Members of the House Financial Services Committee pressed Federal Reserve Chair Jerome Powell about the effects of immigration enforcement and rapid AI adoption on the labor force and the Fed's ability to meet its dual mandate.

Several members raised questions about longer-run labor supply and structural risks to employment, focusing on recent immigration enforcement activity and the potential for artificial intelligence (AI) to displace jobs.

On immigration, several members warned that aggressive enforcement and removals could shrink labor-force growth and slow economic growth. Powell said immigration policy is not the Fed's to make; nevertheless he acknowledged that when labor-force growth slows it reduces overall economic growth and that the current reduction in labor-force growth is one factor slowing growth this year.

On AI, Representative Foster described authoritative predictions that many entry-level white-collar jobs could be affected within one to two years and asked what analysis the Fed is doing to prepare. Powell said the Fed and other economists are studying AI's potential effects on employment. He noted significant uncertainty: AI could replace many jobs in the short run, and history suggests technology raises productivity and creates jobs in the longer run, but the timing and distribution of those effects are unclear.

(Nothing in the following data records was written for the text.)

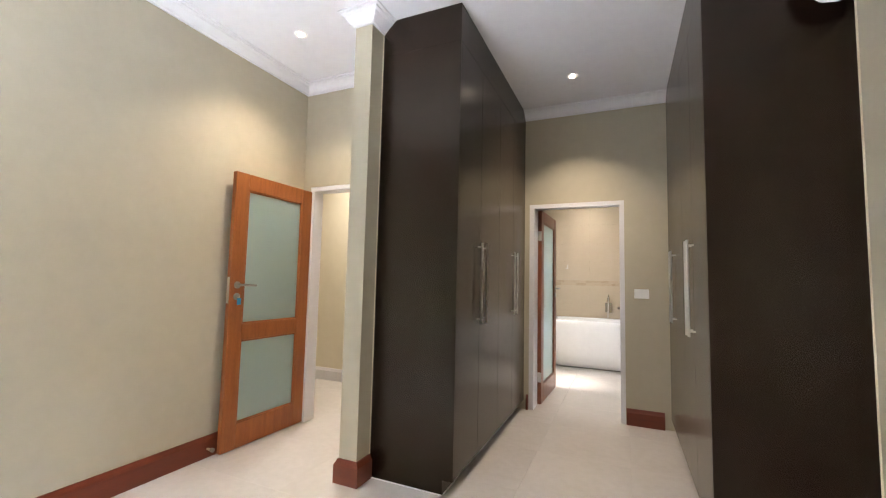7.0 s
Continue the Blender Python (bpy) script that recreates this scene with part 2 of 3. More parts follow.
def rod(a, b, r, sides=12, bm=None, r2=None):
    """A round bar from a to b."""
    bm = bm or bmesh.new()
    a, b = Vector(a), Vector(b)
    axis = (b - a).normalized()
    u = axis.orthogonal().normalized()
    w = axis.cross(u)
    rings = []
    for p, rad in ((a, r), (b, r if r2 is None else r2)):
        rings.append([bm.verts.new(p + rad * (math.cos(k * 2 * math.pi / sides) * u + math.sin(k * 2 * math.pi / sides) * w)) for k in range(sides)])
    for k in range(sides):
        bm.faces.new((rings[0][k], rings[0][(k + 1) % sides], rings[1][(k + 1) % sides], rings[1][k]))
    bm.faces.new(rings[0][::-1])
    bm.faces.new(rings[1])
    return bm


def tube(points, r, sides=10, bm=None):
    """A bent round tube through points."""
    bm = bm or bmesh.new()
    pts = [Vector(p) for p in points]
    rings = []
    for i, p in enumerate(pts):
        d = (pts[min(i + 1, len(pts) - 1)] - pts[max(i - 1, 0)]).normalized()
        u = d.cross(Vector((0.31, 0.95, 0.05))).normalized()
        w = d.cross(u)
        rings.append([bm.verts.new(p + r * (math.cos(k * 2 * math.pi / sides) * u + math.sin(k * 2 * math.pi / sides) * w)) for k in range(sides)])
    for q, s in zip(rings, rings[1:]):
        for k in range(sides):
            bm.faces.new((q[k], q[(k + 1) % sides], s[(k + 1) % sides], s[k]))
    bm.faces.new(rings[0][::-1])
    bm.faces.new(rings[-1])
    return bm


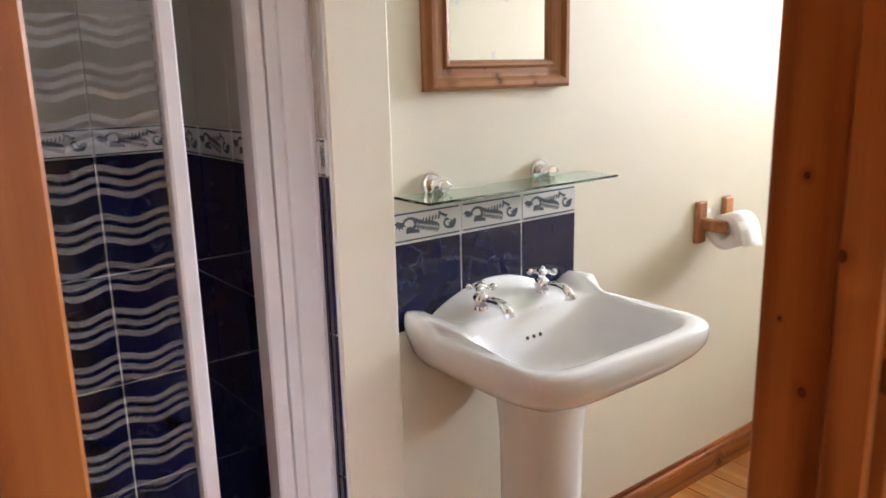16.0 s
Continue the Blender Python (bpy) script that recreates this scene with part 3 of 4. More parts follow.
def plate(kind, at, face, w=0.086, h=0.086, mat=None, label="white plastic socket"):
    """A wall plate; face is the wall that carries it. Built facing +y and turned."""
    rot = {"s": 0, "w": -90, "n": 180, "e": 90}[face]
    ob = tagged(empty(kind, at), label, "socket" if "socket" in kind else "switch", "wall plates")
    ob.rotation_euler = (0, 0, radians(rot))
    m = mat or PLASTIC

    def p(nm, b, mm, lab=""):
        q = part(nm, b, mm, ob, lab)
        return q
    deep = 0.022 if kind == "phone_socket" and w > 0.05 else 0.010
    p("plate", box(-w / 2, w / 2, 0, deep, -h / 2, h / 2, 0.003, 2), m)
    cols = [0] if w < 0.1 else [-w / 4, w / 4]
    if kind in ("socket", "double_socket"):
        for c in cols:
            p("slot", box(c - 0.003, c + 0.003, 0.0095, 0.0108, 0.008, 0.018), DARKSLOT)
            for dx in (-0.011, 0.011):
                p("slot", box(c + dx - 0.004, c + dx + 0.004, 0.0095, 0.0108, -0.016, -0.011), DARKSLOT)
            if kind == "double_socket":
                p("rocker", box(c * 0.35 - 0.006, c * 0.35 + 0.006, 0.009, 0.014, 0.012, 0.03, 0.002), m)
        for c in (-w / 2 + 0.010, w / 2 - 0.010):
            p("screw", lathe([(0.0035, 0), (0.0035, 0.0012)], (c, 0.010, 0), 10, Matrix.Rotation(radians(-90), 4, "X")), CHROME)
    elif kind in ("light_switch", "fan_isolator"):
        p("rocker", box(-0.007, 0.007, 0.009, 0.0155, -0.014, 0.014, 0.003), m)
        for c in (-0.03, 0.03):
            p("screw", lathe([(0.0035, 0), (0.0035, 0.0012)], (c, 0.010, 0), 10, Matrix.Rotation(radians(-90), 4, "X")), CHROME)
        if kind == "fan_isolator":
            p("indicator", box(-0.009, 0.009, 0.0095, 0.0112, 0.02, 0.029), plain("dark_red_neon", (0.12, 0.02, 0.015), 0.3), "dark red neon window")
    elif kind == "pull_plate":
        p("cover", box(-0.006, 0.006, 0.009, 0.012, -0.006, 0.006, 0.002), m)
        for c in (-0.03, 0.03):
            p("screw", lathe([(0.0035, 0), (0.0035, 0.0012)], (c, 0.010, 0), 10, Matrix.Rotation(radians(-90), 4, "X")), CHROME)
    elif kind == "phone_socket":
        p("port", box(-0.006, 0.006, deep - 0.0005, deep + 0.0008, -0.018, -0.010), GREYPORT)
        p("screw", lathe([(0.003, 0), (0.003, 0.0012)], (0, deep, 0.012), 10, Matrix.Rotation(radians(-90), 4, "X")), CHROME)
    return ob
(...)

Powell said the Fed's tools—monetary policy—cannot directly retrain workers or set immigration policy. The Fed's response would be to pursue its dual mandate goals and adjust policy if labor-market weakness were to materialize as a result of shocks. He agreed that the Fed should analyze tail risks and that researchers at the Fed are focused on labor-market developments and productivity changes from new technologies.

Members asked for continued research; Powell said the Fed is both a consumer and producer of research on labor markets and AI and will continue to monitor developments.